One teacher and nine students huddle around a table in a Ringgold coffee shop discussing — India. Several months later, the group flies 3,500 miles to Anchorage, Alaska, to test their knowledge and skills against hundreds of students from around the country and the world.
Before they get a chance to see a reindeer or a moose, before they board a ship to watch whales, they must endure two full days of the most rigorous testing they’re ever likely to experience. Judges will grill them on India’s history, culture, literature, art, music, and economy. They’ll need to know political leaders and events dating back to the year 1300, be able to recognize and explain Indian classical music, including composers and instrumentation, recognize Indian art and know artists, genres, media and style.
Students will have read novels, poetry, essays and speeches and dissected them; they’ll know the historical context of everything they’ve studied. They will have quizzed themselves and each other for hundreds of hours. But that’s just the start. This is a Decathlon — there are ten categories.
There’s a demanding math competition. Students must give two speeches, one prepared in advance and one assigned on the spot. Then there’s the essay — 50 minutes to write a convincing paper on one of three topics; students produce thousands of words in preparation. Finally, there’s the interview to test a student’s interpersonal skills.
Welcome to the world of Academic Decathlon — not a sport for the faint of brain. Lakeview-Fort Oglethorpe High School’s team won the state competition this year, earning a place at Nationals. LFO teams have won State six times in the 12 years the school has had the program.
LFO science teacher and Decathlon coach, Lisa Beck, says students spend 10-20 hours a week all year long studying. “Each year, the Decathlon has a theme,” says Beck. “This year it was India. Students learn to immerse themselves in every facet of a subject, to challenge themselves as they never have before.”
Academic Decathlon is unique in the world of intellectual competition — students don’t have to be among the top achievers in their school to participate. Each team is made up of three groups: A students, B students, and students with grade averages of C or below.
“It’s a great opportunity for kids who aren’t doing so well in class, for whatever reason,” says Beck. “Maybe they’re bored, not challenged enough. They get into Decathlon and experience the energy of working with others to master material, and they just take off.”
The power of working together on challenging material with a goal in view is something all the students talk about.

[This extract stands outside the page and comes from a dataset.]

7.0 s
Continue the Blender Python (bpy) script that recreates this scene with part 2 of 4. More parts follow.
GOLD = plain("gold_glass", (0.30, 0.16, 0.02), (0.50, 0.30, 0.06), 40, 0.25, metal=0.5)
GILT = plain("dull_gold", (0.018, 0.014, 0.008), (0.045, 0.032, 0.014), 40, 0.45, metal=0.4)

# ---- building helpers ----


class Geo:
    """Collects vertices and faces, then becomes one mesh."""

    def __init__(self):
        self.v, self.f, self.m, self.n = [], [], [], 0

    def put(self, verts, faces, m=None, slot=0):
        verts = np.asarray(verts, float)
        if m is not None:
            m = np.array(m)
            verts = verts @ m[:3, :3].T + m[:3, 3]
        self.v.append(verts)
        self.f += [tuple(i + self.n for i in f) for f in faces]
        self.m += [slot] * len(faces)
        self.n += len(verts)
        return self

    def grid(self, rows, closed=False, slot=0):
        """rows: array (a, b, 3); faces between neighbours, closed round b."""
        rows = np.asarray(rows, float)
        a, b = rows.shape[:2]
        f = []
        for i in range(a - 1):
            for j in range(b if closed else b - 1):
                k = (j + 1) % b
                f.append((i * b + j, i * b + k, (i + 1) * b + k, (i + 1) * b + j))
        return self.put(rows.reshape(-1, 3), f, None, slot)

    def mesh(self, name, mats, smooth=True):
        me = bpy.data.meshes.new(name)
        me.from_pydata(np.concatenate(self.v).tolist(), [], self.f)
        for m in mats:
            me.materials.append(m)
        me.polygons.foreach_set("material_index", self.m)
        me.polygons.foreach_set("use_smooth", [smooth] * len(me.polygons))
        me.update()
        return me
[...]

This was year three in Decathlon for Selma Kajtazovic, winner of a gold medal in Science and silver in Social Science at State. “Being around smart, driven people makes me want to challenge myself more,” she says. “It helps you grow intellectually and you develop meaningful friendships.”
Binal Patel, an LFO senior, participated for the first time this year. “It’s very satisfying to win something because you worked hard for it,” she says of the gold medal she earned in Speech at Nationals. “It’s motivating to be around such high-caliber people and teams.” She also won two gold and five silver medals at State.

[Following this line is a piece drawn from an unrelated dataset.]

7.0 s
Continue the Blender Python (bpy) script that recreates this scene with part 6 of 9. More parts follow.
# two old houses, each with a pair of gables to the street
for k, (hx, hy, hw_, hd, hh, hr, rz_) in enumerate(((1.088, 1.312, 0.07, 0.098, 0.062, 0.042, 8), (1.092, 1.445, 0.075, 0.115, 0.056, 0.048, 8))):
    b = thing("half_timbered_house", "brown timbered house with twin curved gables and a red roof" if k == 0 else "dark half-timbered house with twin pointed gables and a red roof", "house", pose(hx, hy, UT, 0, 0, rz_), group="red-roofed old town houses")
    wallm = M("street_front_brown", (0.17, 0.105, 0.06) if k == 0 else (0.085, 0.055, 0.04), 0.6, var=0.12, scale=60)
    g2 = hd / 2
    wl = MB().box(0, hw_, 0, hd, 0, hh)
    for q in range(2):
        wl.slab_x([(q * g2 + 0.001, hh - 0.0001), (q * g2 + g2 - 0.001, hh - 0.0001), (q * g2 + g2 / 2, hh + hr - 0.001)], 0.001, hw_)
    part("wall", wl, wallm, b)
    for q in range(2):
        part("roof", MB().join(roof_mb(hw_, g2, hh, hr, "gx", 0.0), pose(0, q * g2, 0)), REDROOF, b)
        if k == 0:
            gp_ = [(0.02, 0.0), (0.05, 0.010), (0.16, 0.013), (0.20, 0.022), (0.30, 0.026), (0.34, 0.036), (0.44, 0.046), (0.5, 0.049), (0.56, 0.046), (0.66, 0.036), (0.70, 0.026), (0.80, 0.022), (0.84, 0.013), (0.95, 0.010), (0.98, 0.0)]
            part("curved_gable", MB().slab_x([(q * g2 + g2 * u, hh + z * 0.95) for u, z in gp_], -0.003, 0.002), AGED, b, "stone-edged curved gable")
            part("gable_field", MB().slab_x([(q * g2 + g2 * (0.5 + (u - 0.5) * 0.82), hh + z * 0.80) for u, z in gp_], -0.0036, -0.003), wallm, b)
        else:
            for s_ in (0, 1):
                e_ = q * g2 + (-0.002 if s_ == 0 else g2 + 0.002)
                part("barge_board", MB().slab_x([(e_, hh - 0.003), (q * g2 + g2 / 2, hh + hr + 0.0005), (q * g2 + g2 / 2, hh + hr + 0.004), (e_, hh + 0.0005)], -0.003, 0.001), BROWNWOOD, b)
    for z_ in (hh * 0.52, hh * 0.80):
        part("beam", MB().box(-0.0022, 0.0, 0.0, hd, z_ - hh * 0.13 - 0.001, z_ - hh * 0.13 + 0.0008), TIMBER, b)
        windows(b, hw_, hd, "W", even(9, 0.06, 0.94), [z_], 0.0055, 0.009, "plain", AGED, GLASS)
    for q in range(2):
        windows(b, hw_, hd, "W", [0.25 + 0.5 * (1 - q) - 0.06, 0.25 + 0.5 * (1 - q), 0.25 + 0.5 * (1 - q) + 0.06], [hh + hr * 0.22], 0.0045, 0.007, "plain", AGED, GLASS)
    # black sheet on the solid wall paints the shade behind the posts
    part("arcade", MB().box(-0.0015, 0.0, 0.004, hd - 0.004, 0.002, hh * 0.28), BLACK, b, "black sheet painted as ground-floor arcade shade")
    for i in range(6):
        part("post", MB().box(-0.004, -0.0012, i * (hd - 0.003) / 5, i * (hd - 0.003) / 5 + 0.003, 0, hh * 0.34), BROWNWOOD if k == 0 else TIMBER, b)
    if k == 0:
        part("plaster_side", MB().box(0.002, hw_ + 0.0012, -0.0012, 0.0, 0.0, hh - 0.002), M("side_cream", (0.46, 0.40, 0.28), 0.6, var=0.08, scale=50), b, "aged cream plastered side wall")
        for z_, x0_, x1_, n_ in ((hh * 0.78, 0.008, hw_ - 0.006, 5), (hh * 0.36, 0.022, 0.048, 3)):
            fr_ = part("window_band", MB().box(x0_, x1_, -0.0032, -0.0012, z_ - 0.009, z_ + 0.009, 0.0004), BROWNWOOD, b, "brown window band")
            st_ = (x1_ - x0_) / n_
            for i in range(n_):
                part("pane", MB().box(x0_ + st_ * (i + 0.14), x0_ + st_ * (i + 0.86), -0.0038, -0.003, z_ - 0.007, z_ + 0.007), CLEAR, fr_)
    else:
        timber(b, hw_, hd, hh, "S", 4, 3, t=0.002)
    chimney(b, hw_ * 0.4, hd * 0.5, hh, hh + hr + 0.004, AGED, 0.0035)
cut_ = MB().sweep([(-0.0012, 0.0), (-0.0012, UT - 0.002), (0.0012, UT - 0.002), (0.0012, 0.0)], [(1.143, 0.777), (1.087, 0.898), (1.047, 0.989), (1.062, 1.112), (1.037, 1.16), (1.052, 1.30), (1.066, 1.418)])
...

LFO team leader Valerie King, who earned a gold medal in Music and silver in Science at State and is valedictorian of her school this year, says, “Getting to see my teammates compete at Nationals was really rewarding. We’re best friends, like family. I love seeing my teammates’ hard work pay off and getting to see them do something they’ve never done before.”
Trying something new was Traci Gray’s favorite thing about Decathlon. “It was my first chance to get out of my comfort zone and do something different,” she says.

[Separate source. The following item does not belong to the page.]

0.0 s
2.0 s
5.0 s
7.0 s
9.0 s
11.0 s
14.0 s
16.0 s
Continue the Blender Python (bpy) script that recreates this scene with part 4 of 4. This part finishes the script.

John Christopher, who won bronze medals at State in Language and Literature, competed for his second year in 2016. “Decathlon has always been an original experience,” he says, “from the people I meet to the places I get to go. You get to do things you don’t typically do in school.”
Addison Smith says he’s experienced a new side of himself through Decathlon. “It’s opened me up to really compete. I’m an ambitious person, but until Decathlon I had no motive or challenge to express it.” Smith won gold medals at State in Music, Science, Economics and Social Science.
John Muina, who took first place in the Scholastic Division at State and won Gold Medalist Overall, agrees. “I do Decathlon because it compares you to everyone in the state. You see how you stack up. There’s no opportunity to do that with anything else, unless you take AP tests.”
“But what’s more important,” says Beck, whose husband, Ian, got LFO involved in the Decathlon program twelve years ago when he was teaching math at the school, “is that the kids learn what they’re capable of and how to work to make it happen. They gain confidence and independence, learn what it means to work as a team and as individuals. They learn that the only limits for them are ones they impose on themselves.”
This year’s Decathlon costs ran around $17,000, says Beck. “The study materials cost $2,000. The trip to Alaska was $15,000.” Beck says LFO principal Terri Vandiver and many of the teachers at the school have been overwhelmingly supportive in every way. The Decathlon team held a variety of fundraisers to finance their activities, but many individuals and groups helped, too, including the Professional Association of Georgia Educators, which donated $1000.
Team members Alaina Joyner, who won a silver medal in Music at State, and Ben Harden were unable to join us for this interview but are pictured with their teammates.